As the Senate Foreign Relations Committee prepares to pass a bill that would massively cut aid to the Palestinian Authority (PA) until it ends its $300 million in annual payments to convicted terrorists and their families, one of the legislation’s leading advocates has said that the PA must change its own laws regarding the payments as a condition for continued US assistance.

“PA money is going to be cut off until they change their laws basically rewarding people for being terrorists,” Senator Lindsey Graham (R-SC) told The Weekly Standard (TWS) on Monday. In September 2016, Graham introduced the Taylor Force Act — named for the American fatality in a March 2016 terrorist attack in Israel — which is now set to be comfortably passed by the Foreign Relations Committee before the August recess.

“We have gotten the bill in a place where it’s going to receive overwhelming support,” Sen. Bob Corker (R-TN) told TWS.

A spokesperson for the National Security Council expressed support for the legislation as well. “The Taylor Force Act correctly identifies a significant issue and offers an option to address a major issue of concern,” the spokesperson said.

The issue of the PA’s ongoing policy of “martyr payments” has emerged as the main stumbling block in the initial attempts of President Donald Trump to revive direct talks between Israel and the Palestinians. PA President Mahmoud Abbas — who assured Trump in Washington, DC in May that Palestinian children were being raised in a “culture of peace” — earlier this month pledged to retain the policy even if doing so cost him his office.

“Even if I will have to leave my position, I will not compromise on the salary (rawatib) of a martyr (Shahid) or a prisoner, as I am the president of the entire Palestinian people, including the prisoners, the martyrs, the injured, the expelled, and the uprooted,” a July 5 Facebook statement published in Abbas’ name declared.

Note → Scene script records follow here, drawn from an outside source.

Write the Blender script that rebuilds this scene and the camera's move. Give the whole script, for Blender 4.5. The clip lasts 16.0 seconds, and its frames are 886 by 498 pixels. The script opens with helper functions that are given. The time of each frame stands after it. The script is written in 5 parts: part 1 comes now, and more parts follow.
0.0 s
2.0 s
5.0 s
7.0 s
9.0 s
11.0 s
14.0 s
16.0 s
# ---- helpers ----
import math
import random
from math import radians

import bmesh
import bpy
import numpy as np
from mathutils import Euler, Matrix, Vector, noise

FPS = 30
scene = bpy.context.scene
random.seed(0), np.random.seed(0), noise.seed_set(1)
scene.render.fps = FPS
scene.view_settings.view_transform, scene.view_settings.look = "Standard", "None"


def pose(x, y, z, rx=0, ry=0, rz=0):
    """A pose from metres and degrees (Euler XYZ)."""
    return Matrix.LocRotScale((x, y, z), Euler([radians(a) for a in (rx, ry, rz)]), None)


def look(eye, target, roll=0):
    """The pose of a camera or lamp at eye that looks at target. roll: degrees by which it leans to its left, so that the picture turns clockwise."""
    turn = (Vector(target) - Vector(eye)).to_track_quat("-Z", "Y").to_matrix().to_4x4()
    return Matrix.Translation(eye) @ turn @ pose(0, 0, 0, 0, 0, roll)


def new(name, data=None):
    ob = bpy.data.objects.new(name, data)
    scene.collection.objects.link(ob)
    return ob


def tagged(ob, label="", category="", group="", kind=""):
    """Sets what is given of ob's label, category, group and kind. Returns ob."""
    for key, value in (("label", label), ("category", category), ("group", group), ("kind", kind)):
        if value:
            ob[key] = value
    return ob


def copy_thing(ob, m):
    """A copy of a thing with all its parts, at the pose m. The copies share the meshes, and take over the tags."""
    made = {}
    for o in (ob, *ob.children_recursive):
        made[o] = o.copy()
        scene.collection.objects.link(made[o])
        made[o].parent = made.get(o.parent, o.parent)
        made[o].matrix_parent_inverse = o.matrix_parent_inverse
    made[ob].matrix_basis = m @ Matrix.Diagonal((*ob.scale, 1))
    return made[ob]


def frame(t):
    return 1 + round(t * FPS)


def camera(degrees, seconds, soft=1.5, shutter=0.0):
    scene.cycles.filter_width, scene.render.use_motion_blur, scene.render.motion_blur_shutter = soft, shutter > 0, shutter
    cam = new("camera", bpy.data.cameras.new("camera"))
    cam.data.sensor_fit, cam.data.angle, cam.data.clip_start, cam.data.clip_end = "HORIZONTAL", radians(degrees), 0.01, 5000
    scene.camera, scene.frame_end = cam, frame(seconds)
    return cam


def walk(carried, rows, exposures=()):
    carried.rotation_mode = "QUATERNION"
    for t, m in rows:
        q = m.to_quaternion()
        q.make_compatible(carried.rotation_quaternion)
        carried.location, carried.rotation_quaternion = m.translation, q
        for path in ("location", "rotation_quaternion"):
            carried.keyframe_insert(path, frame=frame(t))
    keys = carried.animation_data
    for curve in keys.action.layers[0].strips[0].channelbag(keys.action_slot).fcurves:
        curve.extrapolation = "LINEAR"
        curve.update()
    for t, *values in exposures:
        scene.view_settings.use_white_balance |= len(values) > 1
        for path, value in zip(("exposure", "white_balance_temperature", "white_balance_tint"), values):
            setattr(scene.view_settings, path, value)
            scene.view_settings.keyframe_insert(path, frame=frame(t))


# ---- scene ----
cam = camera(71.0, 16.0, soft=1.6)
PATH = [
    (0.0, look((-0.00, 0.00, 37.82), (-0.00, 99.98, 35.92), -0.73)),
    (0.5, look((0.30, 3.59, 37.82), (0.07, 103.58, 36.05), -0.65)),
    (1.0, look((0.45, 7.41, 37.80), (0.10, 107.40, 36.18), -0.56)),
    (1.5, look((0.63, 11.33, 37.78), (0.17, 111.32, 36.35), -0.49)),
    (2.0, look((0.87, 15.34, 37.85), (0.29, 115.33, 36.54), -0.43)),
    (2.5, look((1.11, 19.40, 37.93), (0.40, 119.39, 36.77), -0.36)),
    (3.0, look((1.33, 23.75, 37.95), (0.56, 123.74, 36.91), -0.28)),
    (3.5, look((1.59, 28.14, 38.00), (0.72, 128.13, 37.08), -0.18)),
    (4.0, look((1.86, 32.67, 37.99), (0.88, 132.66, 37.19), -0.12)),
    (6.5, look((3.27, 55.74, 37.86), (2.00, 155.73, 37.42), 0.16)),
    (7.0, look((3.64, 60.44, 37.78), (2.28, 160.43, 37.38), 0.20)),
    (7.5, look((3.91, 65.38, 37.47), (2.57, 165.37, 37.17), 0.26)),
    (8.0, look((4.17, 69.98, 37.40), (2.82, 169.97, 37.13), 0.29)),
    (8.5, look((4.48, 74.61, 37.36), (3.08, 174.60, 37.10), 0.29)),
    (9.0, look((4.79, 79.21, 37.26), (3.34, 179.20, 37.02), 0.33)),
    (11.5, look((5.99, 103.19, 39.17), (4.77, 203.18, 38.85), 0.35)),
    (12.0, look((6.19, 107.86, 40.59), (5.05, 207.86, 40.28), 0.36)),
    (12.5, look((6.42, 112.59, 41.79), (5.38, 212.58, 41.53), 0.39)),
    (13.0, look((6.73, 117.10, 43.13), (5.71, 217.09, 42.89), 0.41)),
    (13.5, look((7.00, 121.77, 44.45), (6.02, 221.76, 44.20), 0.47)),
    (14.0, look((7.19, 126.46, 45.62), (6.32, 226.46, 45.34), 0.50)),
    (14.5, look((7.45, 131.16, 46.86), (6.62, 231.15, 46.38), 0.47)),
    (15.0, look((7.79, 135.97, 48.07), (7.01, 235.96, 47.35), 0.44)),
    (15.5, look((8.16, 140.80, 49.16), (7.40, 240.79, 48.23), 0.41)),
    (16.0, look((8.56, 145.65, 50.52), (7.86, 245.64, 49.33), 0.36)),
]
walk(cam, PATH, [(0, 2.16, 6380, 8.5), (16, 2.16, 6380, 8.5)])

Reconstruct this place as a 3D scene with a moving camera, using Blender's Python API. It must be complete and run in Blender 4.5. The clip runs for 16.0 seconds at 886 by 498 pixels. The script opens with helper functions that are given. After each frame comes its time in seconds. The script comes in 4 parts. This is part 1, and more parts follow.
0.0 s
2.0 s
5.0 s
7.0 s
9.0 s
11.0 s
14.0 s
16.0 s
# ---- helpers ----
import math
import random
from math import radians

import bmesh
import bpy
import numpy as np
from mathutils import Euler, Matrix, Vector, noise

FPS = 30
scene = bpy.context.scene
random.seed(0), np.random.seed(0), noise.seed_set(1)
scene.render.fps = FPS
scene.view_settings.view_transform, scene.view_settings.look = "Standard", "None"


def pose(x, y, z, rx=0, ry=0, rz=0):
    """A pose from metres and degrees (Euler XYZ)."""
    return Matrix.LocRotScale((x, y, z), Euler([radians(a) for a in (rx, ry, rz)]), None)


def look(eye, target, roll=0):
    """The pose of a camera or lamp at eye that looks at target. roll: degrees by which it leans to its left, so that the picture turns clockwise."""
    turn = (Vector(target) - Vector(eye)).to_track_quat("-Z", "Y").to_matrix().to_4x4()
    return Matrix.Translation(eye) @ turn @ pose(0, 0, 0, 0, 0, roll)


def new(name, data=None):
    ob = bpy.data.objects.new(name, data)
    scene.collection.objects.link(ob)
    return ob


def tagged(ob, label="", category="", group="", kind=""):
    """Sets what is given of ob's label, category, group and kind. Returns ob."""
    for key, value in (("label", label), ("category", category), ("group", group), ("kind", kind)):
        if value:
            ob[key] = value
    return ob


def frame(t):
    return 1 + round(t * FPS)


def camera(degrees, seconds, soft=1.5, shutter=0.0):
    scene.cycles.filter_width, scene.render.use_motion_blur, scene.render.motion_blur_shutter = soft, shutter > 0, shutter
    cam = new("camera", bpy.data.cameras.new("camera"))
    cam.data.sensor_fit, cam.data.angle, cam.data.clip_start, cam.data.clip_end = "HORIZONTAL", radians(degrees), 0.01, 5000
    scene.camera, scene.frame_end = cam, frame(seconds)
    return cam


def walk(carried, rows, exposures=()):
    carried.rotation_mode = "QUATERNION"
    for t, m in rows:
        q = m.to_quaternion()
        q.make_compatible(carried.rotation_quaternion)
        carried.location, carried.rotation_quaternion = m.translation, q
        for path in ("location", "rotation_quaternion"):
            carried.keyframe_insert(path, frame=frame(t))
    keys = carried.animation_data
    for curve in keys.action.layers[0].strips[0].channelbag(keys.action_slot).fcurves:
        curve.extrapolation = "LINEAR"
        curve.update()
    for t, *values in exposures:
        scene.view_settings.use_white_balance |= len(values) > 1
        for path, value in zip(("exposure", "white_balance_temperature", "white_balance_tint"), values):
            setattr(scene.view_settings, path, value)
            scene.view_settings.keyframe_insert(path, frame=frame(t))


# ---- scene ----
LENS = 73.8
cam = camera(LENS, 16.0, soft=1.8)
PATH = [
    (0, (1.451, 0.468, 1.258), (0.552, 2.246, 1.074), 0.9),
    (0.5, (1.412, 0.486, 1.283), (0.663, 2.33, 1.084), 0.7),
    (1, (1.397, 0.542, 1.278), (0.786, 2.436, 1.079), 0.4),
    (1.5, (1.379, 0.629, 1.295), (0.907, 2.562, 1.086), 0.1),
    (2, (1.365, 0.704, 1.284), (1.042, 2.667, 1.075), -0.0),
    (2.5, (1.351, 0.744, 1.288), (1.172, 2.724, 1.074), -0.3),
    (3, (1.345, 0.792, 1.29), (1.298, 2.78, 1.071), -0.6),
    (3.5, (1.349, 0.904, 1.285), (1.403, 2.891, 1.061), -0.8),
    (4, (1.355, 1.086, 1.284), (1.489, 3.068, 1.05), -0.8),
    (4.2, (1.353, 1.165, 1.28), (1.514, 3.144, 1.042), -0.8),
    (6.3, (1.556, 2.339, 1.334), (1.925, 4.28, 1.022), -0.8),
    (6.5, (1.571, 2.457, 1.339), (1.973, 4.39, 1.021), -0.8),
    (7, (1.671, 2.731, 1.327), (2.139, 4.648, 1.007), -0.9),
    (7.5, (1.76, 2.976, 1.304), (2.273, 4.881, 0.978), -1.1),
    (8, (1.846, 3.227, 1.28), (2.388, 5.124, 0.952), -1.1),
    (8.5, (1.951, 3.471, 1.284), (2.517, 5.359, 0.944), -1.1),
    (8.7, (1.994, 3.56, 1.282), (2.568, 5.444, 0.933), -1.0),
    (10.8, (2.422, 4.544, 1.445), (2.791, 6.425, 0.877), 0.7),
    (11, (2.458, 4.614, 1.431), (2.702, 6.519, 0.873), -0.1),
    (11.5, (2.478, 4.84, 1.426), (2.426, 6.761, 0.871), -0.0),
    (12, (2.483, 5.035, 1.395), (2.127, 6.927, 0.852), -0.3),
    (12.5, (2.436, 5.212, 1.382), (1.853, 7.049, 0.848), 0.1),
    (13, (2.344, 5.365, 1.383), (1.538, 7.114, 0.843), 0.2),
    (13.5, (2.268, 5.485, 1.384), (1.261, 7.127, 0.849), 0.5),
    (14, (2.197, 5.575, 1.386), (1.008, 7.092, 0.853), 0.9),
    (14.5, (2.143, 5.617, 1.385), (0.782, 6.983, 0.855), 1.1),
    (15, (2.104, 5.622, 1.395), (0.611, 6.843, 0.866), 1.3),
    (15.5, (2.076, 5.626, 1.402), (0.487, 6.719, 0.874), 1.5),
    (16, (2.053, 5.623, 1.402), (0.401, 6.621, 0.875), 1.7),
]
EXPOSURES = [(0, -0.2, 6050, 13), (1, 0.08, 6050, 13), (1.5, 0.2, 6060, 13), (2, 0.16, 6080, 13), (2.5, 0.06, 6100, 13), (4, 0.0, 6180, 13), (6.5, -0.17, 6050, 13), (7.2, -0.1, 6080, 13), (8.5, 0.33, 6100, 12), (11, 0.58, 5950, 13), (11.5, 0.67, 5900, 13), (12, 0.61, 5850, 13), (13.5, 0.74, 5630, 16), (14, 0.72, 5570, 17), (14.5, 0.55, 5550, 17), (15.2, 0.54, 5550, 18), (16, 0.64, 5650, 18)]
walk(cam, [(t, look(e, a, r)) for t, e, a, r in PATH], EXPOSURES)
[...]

The Foreign Relations Committee will likely tweak the bill before approving it, with a careful eye on any remaining loopholes. Last week, former US government officials Elliott Abrams and Daniel Shapiro testified before the committee in favor of the Taylor Force Act, offering further suggestions intended — as Shapiro put it — to “effectively advance the goal of ending Palestinian payments to terrorist prisoners, while avoiding unintended harm to other US and Israeli interests.”